→ Information provided:
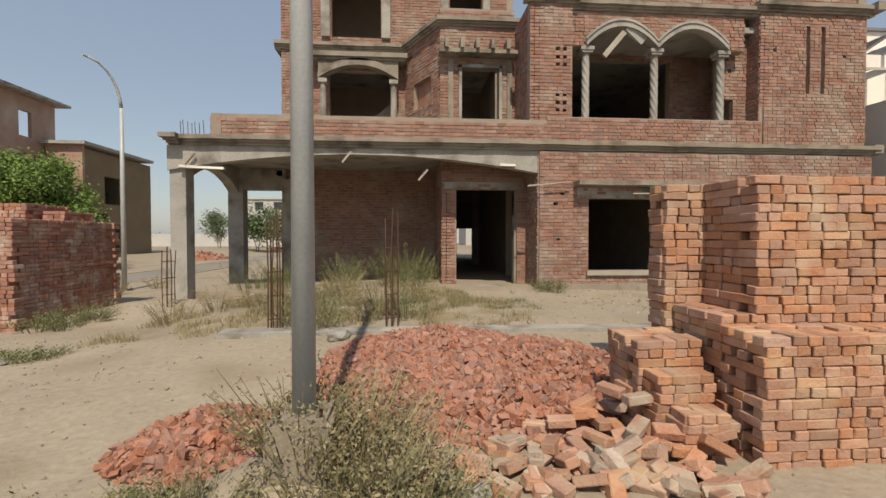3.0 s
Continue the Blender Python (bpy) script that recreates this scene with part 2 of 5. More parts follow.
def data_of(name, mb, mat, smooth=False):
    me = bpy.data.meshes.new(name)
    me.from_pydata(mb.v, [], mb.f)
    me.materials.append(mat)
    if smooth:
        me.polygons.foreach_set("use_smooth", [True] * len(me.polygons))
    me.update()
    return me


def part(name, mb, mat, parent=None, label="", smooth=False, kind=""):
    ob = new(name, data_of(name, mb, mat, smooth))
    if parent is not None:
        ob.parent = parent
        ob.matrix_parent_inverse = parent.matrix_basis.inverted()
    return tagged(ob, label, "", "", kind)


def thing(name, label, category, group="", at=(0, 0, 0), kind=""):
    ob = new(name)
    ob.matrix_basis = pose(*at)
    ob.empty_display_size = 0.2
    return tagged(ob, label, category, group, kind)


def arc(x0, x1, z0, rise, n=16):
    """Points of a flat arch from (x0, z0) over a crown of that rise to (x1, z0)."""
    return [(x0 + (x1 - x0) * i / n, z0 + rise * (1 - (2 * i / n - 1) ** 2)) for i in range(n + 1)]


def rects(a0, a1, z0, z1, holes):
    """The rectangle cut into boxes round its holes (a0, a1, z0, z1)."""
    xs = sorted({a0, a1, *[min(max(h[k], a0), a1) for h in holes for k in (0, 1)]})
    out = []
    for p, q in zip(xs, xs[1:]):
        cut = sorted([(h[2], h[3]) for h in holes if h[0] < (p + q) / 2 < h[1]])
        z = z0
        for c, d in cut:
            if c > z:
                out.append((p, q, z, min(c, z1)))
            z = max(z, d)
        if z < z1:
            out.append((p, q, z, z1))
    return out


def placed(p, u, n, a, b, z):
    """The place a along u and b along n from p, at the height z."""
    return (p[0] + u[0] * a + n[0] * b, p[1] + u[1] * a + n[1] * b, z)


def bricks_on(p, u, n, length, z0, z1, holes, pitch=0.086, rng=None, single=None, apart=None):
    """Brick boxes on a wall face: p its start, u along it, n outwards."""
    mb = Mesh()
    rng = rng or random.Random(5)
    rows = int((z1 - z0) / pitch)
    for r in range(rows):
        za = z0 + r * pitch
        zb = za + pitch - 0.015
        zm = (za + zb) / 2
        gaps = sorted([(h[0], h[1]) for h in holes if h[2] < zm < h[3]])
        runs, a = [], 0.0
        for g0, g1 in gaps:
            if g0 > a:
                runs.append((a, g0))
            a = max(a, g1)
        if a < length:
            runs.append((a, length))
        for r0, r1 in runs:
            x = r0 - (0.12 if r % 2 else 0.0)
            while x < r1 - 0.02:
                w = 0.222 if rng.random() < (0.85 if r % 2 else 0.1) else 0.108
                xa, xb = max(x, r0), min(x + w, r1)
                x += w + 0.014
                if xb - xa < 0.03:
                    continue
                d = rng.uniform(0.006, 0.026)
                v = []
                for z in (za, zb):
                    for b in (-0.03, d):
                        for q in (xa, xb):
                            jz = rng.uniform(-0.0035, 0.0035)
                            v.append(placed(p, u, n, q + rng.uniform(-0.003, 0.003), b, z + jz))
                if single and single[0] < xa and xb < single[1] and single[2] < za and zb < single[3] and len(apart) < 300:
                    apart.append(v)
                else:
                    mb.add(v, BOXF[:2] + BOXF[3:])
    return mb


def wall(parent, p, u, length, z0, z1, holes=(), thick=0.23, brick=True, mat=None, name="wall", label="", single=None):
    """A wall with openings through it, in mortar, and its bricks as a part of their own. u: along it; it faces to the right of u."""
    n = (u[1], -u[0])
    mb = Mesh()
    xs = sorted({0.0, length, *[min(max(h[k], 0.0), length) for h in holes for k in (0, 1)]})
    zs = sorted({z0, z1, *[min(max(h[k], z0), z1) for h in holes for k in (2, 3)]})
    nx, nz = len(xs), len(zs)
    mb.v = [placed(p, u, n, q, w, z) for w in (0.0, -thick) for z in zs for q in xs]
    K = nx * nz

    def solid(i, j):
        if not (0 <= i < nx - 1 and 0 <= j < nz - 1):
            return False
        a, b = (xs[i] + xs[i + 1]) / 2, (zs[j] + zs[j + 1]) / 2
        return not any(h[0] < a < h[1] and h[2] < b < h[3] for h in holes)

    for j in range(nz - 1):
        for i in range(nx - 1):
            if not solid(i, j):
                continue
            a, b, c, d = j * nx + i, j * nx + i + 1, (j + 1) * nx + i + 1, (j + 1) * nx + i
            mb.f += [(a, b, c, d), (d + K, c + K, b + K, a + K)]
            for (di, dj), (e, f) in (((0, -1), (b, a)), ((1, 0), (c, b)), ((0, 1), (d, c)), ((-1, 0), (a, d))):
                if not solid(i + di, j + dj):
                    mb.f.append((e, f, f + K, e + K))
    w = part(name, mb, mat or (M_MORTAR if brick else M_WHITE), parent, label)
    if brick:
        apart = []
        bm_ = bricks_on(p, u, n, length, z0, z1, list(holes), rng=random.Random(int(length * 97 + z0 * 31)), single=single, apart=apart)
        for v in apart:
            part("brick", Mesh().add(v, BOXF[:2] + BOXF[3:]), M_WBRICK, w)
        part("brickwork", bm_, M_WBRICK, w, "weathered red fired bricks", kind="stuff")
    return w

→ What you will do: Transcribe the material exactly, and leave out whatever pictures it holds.

→ Response to this task:
3.0 s
Continue the Blender Python (bpy) script that recreates this scene with part 2 of 5. More parts follow.
def data_of(name, mb, mat, smooth=False):
    me = bpy.data.meshes.new(name)
    me.from_pydata(mb.v, [], mb.f)
    me.materials.append(mat)
    if smooth:
        me.polygons.foreach_set("use_smooth", [True] * len(me.polygons))
    me.update()
    return me


def part(name, mb, mat, parent=None, label="", smooth=False, kind=""):
    ob = new(name, data_of(name, mb, mat, smooth))
    if parent is not None:
        ob.parent = parent
        ob.matrix_parent_inverse = parent.matrix_basis.inverted()
    return tagged(ob, label, "", "", kind)


def thing(name, label, category, group="", at=(0, 0, 0), kind=""):
    ob = new(name)
    ob.matrix_basis = pose(*at)
    ob.empty_display_size = 0.2
    return tagged(ob, label, category, group, kind)


def arc(x0, x1, z0, rise, n=16):
    """Points of a flat arch from (x0, z0) over a crown of that rise to (x1, z0)."""
    return [(x0 + (x1 - x0) * i / n, z0 + rise * (1 - (2 * i / n - 1) ** 2)) for i in range(n + 1)]


def rects(a0, a1, z0, z1, holes):
    """The rectangle cut into boxes round its holes (a0, a1, z0, z1)."""
    xs = sorted({a0, a1, *[min(max(h[k], a0), a1) for h in holes for k in (0, 1)]})
    out = []
    for p, q in zip(xs, xs[1:]):
        cut = sorted([(h[2], h[3]) for h in holes if h[0] < (p + q) / 2 < h[1]])
        z = z0
        for c, d in cut:
            if c > z:
                out.append((p, q, z, min(c, z1)))
            z = max(z, d)
        if z < z1:
            out.append((p, q, z, z1))
    return out


def placed(p, u, n, a, b, z):
    """The place a along u and b along n from p, at the height z."""
    return (p[0] + u[0] * a + n[0] * b, p[1] + u[1] * a + n[1] * b, z)


def bricks_on(p, u, n, length, z0, z1, holes, pitch=0.086, rng=None, single=None, apart=None):
    """Brick boxes on a wall face: p its start, u along it, n outwards."""
    mb = Mesh()
    rng = rng or random.Random(5)
    rows = int((z1 - z0) / pitch)
    for r in range(rows):
        za = z0 + r * pitch
        zb = za + pitch - 0.015
        zm = (za + zb) / 2
        gaps = sorted([(h[0], h[1]) for h in holes if h[2] < zm < h[3]])
        runs, a = [], 0.0
        for g0, g1 in gaps:
            if g0 > a:
                runs.append((a, g0))
            a = max(a, g1)
        if a < length:
            runs.append((a, length))
        for r0, r1 in runs:
            x = r0 - (0.12 if r % 2 else 0.0)
            while x < r1 - 0.02:
                w = 0.222 if rng.random() < (0.85 if r % 2 else 0.1) else 0.108
                xa, xb = max(x, r0), min(x + w, r1)
                x += w + 0.014
                if xb - xa < 0.03:
                    continue
                d = rng.uniform(0.006, 0.026)
                v = []
                for z in (za, zb):
                    for b in (-0.03, d):
                        for q in (xa, xb):
                            jz = rng.uniform(-0.0035, 0.0035)
                            v.append(placed(p, u, n, q + rng.uniform(-0.003, 0.003), b, z + jz))
                if single and single[0] < xa and xb < single[1] and single[2] < za and zb < single[3] and len(apart) < 300:
                    apart.append(v)
                else:
                    mb.add(v, BOXF[:2] + BOXF[3:])
    return mb


def wall(parent, p, u, length, z0, z1, holes=(), thick=0.23, brick=True, mat=None, name="wall", label="", single=None):
    """A wall with openings through it, in mortar, and its bricks as a part of their own. u: along it; it faces to the right of u."""
    n = (u[1], -u[0])
    mb = Mesh()
    xs = sorted({0.0, length, *[min(max(h[k], 0.0), length) for h in holes for k in (0, 1)]})
    zs = sorted({z0, z1, *[min(max(h[k], z0), z1) for h in holes for k in (2, 3)]})
    nx, nz = len(xs), len(zs)
    mb.v = [placed(p, u, n, q, w, z) for w in (0.0, -thick) for z in zs for q in xs]
    K = nx * nz

    def solid(i, j):
        if not (0 <= i < nx - 1 and 0 <= j < nz - 1):
            return False
        a, b = (xs[i] + xs[i + 1]) / 2, (zs[j] + zs[j + 1]) / 2
        return not any(h[0] < a < h[1] and h[2] < b < h[3] for h in holes)

    for j in range(nz - 1):
        for i in range(nx - 1):
            if not solid(i, j):
                continue
            a, b, c, d = j * nx + i, j * nx + i + 1, (j + 1) * nx + i + 1, (j + 1) * nx + i
            mb.f += [(a, b, c, d), (d + K, c + K, b + K, a + K)]
            for (di, dj), (e, f) in (((0, -1), (b, a)), ((1, 0), (c, b)), ((0, 1), (d, c)), ((-1, 0), (a, d))):
                if not solid(i + di, j + dj):
                    mb.f.append((e, f, f + K, e + K))
    w = part(name, mb, mat or (M_MORTAR if brick else M_WHITE), parent, label)
    if brick:
        apart = []
        bm_ = bricks_on(p, u, n, length, z0, z1, list(holes), rng=random.Random(int(length * 97 + z0 * 31)), single=single, apart=apart)
        for v in apart:
            part("brick", Mesh().add(v, BOXF[:2] + BOXF[3:]), M_WBRICK, w)
        part("brickwork", bm_, M_WBRICK, w, "weathered red fired bricks", kind="stuff")
    return w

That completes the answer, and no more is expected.